If i’m about to switch my whole IaC in a new tool, I want to be sure that it’s active and reactive.
I just reached to Upbound, the company behind Crossplane, to see if the paid plan and support would help me solve my issues.
I’m really pleased to see that I had an answer quickly along with an appointment with an engineer. According to what I was told, the OSS Providers (and Jet) are way behind what Upbound offers to paid customers. Maybe it’s just the way to go ? After all, TF also have a paid subscription, which is far from cheap… and if I put all my IaC somewhere, maybe a little support is a good idea.
Conclusion
My POC was really limited in time, and there’s so much more I wish I had time to cover…
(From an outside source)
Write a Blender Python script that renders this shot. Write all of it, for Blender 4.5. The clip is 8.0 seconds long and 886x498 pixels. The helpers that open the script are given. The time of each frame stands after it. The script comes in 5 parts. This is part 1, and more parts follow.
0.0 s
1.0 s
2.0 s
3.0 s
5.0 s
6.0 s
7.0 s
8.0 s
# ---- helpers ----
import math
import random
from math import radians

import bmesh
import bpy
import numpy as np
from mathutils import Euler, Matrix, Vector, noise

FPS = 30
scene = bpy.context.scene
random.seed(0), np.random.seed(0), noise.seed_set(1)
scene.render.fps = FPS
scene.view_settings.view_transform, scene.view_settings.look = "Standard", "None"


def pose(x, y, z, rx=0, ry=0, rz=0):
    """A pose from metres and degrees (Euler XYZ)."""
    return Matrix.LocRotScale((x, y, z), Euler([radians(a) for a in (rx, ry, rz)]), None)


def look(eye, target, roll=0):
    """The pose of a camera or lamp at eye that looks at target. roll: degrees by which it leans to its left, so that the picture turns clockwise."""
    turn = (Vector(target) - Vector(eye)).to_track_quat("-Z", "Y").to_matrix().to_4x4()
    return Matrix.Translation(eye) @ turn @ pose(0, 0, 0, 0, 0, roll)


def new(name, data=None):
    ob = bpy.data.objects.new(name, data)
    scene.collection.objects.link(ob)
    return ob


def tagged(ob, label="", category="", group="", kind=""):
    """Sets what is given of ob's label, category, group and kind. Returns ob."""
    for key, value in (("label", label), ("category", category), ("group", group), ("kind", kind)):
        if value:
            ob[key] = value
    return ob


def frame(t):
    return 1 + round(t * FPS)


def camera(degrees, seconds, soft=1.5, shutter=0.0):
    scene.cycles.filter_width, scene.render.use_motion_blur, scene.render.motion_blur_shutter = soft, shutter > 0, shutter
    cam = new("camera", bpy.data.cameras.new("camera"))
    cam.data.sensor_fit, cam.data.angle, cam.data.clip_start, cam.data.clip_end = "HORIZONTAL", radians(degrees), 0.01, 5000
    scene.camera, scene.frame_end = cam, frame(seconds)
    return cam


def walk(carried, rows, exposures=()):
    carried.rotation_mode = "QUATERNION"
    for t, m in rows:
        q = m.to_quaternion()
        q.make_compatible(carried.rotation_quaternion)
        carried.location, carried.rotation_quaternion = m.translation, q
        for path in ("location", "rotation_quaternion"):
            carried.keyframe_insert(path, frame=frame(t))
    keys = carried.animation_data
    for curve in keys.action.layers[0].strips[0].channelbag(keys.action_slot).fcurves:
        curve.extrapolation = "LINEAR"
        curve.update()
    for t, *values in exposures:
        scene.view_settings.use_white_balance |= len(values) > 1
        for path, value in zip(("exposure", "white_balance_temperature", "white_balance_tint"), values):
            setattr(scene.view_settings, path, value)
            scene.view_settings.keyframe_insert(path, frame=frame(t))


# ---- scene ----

My conclusion is that I could use Crossplane for my Developer’s infra, IF the need is really small…
For example, if you only create one DB and one User per DB Instance.
Another way of doing would certainly be to not Compose multiple resources in one Composition
but have one Composition
per resource… we I will end up with one MyDBInstance
, one MyDB
, two or more MyDbUser
in each namespace/dev project… I’m even not sure if this model would work… but at least, it would allow me to build an abstraction with limited levers that I can present to the Dev’s teams while still allowing flexibility.
At the moment I would say that this POC just showed me that Crossplane is not an out-of-the-box easy replacement to TF.
I will keep playing with Crossplane on the side, until I fully understand it. I will also investigate the GCP official tool.